Eu, meu esposo Floriano e meu filho Artur começamos a construir com materiais reaproveitados, plantamos da maneira que aprendemos com os mais velhos. Nesse tempo, meu pai se encantou, antes de sua partida, nos aconselhou a plantar um pomar para os pássaros, com sabores da mata atlântica como cambuci, grumixama, jabuticaba, araçá, uvaia e tantos outros. A abertura das porteiras veio como um pedido do público que desejava nos conhecer.


Lugar maravilhoso, cada cantinho pensado com muito amor para acolher os visitantes, muita troca de energia positiva e saberes ancestrais”. (Avaliação de visita Vai de Roteiro)

Temos a coragem de dizer que somos um quintal, simples assim.

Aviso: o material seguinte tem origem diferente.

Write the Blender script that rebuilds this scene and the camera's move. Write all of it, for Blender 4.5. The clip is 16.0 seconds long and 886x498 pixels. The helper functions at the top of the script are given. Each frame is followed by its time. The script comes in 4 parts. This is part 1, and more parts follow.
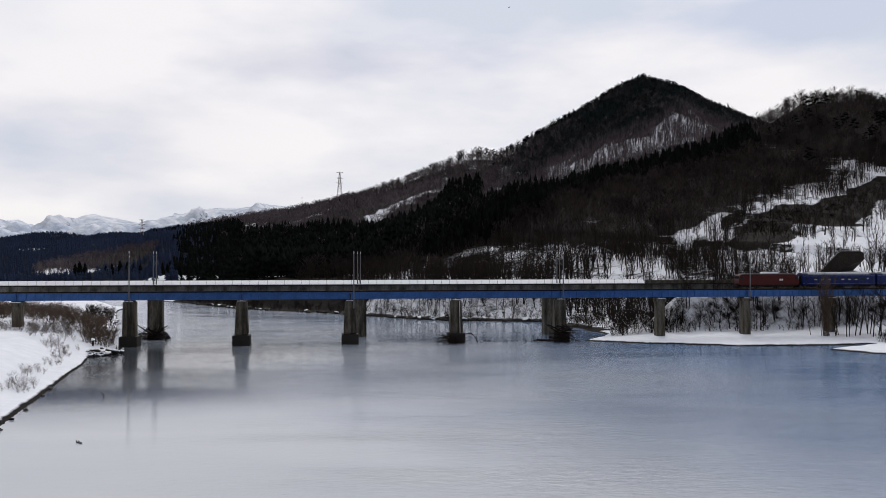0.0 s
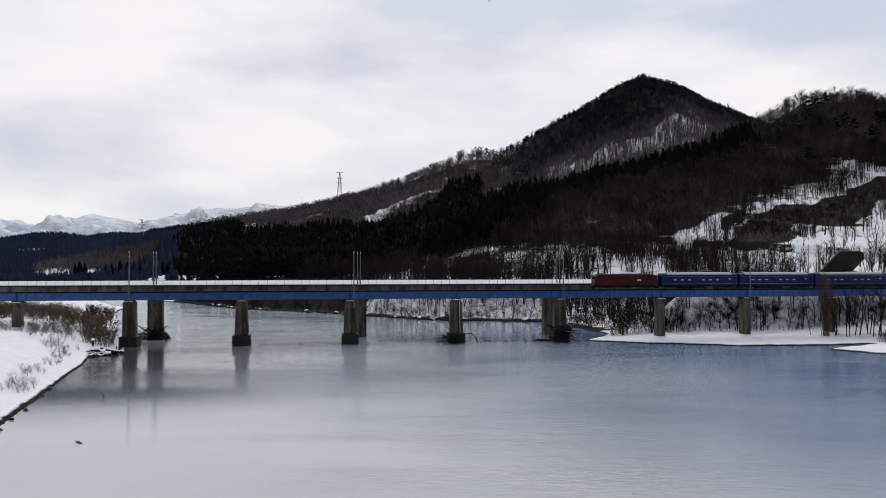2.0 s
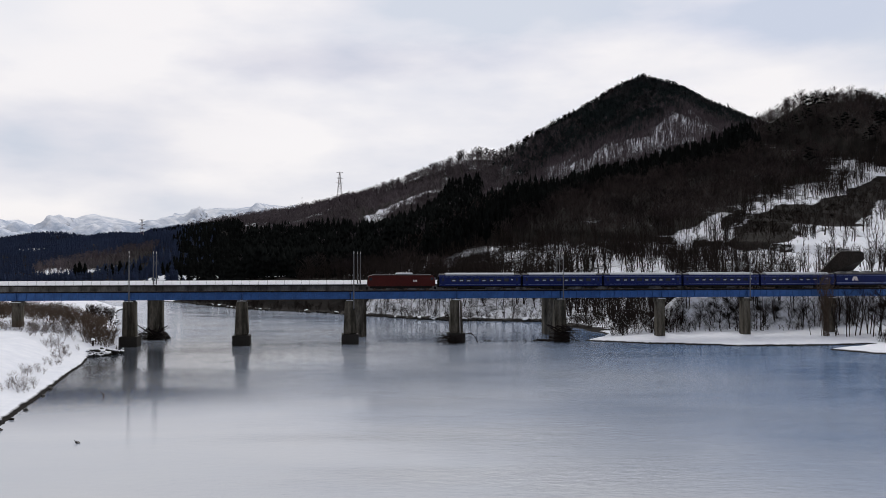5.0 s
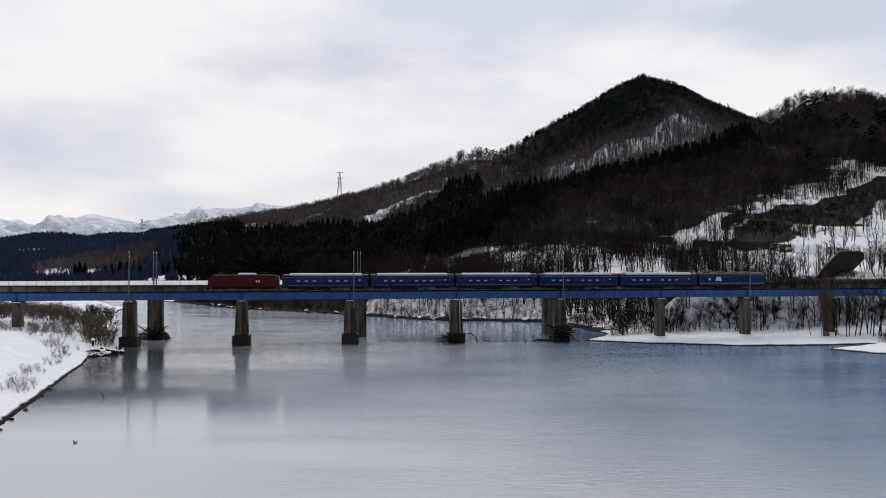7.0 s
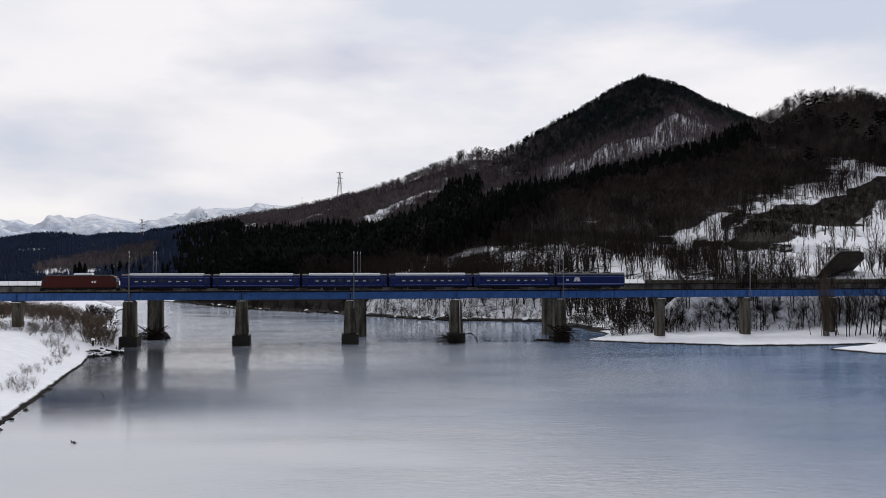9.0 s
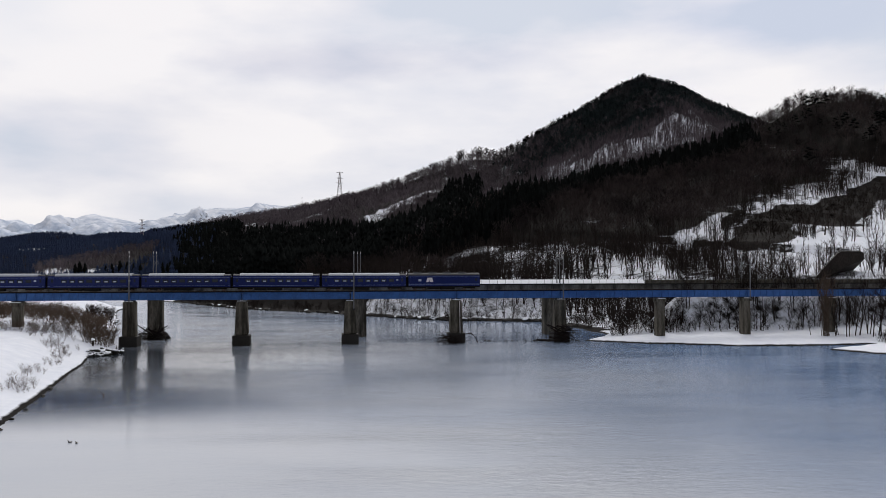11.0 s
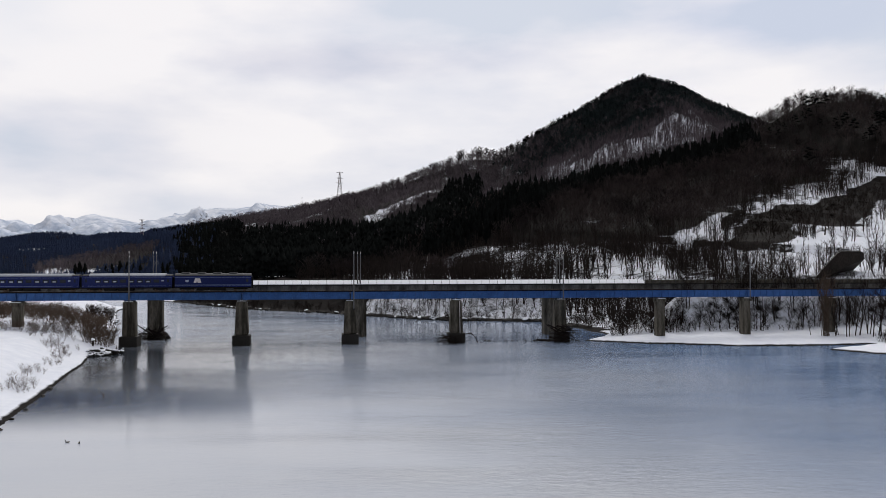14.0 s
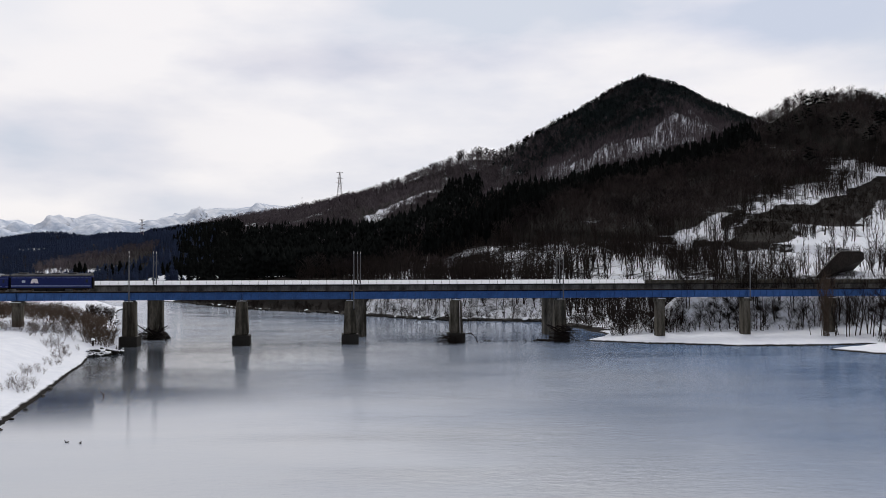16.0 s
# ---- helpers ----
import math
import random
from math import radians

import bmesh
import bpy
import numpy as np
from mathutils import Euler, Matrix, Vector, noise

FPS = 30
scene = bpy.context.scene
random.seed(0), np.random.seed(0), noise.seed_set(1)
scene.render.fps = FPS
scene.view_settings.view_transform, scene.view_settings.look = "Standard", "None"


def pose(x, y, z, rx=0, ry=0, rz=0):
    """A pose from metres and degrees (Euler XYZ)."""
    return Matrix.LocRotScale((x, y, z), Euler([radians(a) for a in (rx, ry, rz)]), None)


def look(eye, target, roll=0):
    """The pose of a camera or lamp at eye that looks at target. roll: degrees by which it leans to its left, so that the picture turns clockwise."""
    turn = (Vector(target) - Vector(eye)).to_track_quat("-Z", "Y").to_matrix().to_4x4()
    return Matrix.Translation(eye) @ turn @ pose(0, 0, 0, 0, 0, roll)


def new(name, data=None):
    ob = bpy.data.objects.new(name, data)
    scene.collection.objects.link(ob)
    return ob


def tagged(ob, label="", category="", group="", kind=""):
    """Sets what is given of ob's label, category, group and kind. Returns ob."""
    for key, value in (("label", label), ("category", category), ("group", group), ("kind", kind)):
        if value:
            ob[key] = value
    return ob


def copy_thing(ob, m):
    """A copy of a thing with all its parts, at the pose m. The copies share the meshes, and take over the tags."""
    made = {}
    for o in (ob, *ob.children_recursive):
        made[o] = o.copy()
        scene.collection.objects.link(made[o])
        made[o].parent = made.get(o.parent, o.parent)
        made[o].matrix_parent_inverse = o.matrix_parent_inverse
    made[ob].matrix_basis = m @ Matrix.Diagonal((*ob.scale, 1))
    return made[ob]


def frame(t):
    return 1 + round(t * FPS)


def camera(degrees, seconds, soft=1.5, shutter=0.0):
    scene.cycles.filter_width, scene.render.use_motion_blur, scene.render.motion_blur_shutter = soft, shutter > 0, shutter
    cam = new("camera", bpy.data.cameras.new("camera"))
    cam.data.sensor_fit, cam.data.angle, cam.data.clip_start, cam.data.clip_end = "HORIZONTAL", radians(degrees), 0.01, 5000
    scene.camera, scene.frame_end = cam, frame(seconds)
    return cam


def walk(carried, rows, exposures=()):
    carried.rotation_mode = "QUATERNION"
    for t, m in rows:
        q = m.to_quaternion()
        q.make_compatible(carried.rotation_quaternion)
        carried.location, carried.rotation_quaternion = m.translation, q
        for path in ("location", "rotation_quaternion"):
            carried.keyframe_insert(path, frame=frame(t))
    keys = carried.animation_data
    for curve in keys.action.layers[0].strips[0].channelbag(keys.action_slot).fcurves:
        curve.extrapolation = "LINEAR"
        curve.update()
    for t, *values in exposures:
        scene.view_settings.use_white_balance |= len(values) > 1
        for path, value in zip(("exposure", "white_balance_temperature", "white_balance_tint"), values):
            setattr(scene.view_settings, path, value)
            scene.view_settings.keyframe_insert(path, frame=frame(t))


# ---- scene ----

O turismo que praticamos tem levado mais gente a perceber que no Polo de Ecoturismo de São Paulo, há mais do que paisagem, há saberes da diversidade, das africanidades, dos povos originários, das culturas populares, que pedem escuta, respeito e visibilização.
E como não estamos sozinhos, o Rancho Ateliê articula uma rede que vem gerando valorização e renda na comunidade. Hoje, recebemos grupos para vivências que podem incluir rodas de conversa com lideranças locais, coletivos, educadores agroecológicos; oficinas sobre soberania alimentar, cultivo de ervas e plantas comestíveis (PANCs), tecnologias ancestrais como tinta de terra. Também é possível participar de vivências com samba de roda, batuque de umbigada, saborear um almoço ou café da manhã preparados no fogão a lenha e ouvir a história da nossa gente, aquela que os escritos oficiais não contam.

Parelheiros tem a honra de ter sido lar da escritora Carolina Maria de Jesus. No nosso tour Afroturistando em Parelheiros: nos caminhos da escritora Carolina Maria de Jesus, destacamos sua vida e obra, visitando lugares que fizeram parte de sua trajetória e relação com a comunidade rural, que serviram de inspiração para sua escrita.


Seguimos de porteiras abertas, e quem chega encontra escuta, memória, troca e saberes locais compartilhados por quem vive o território.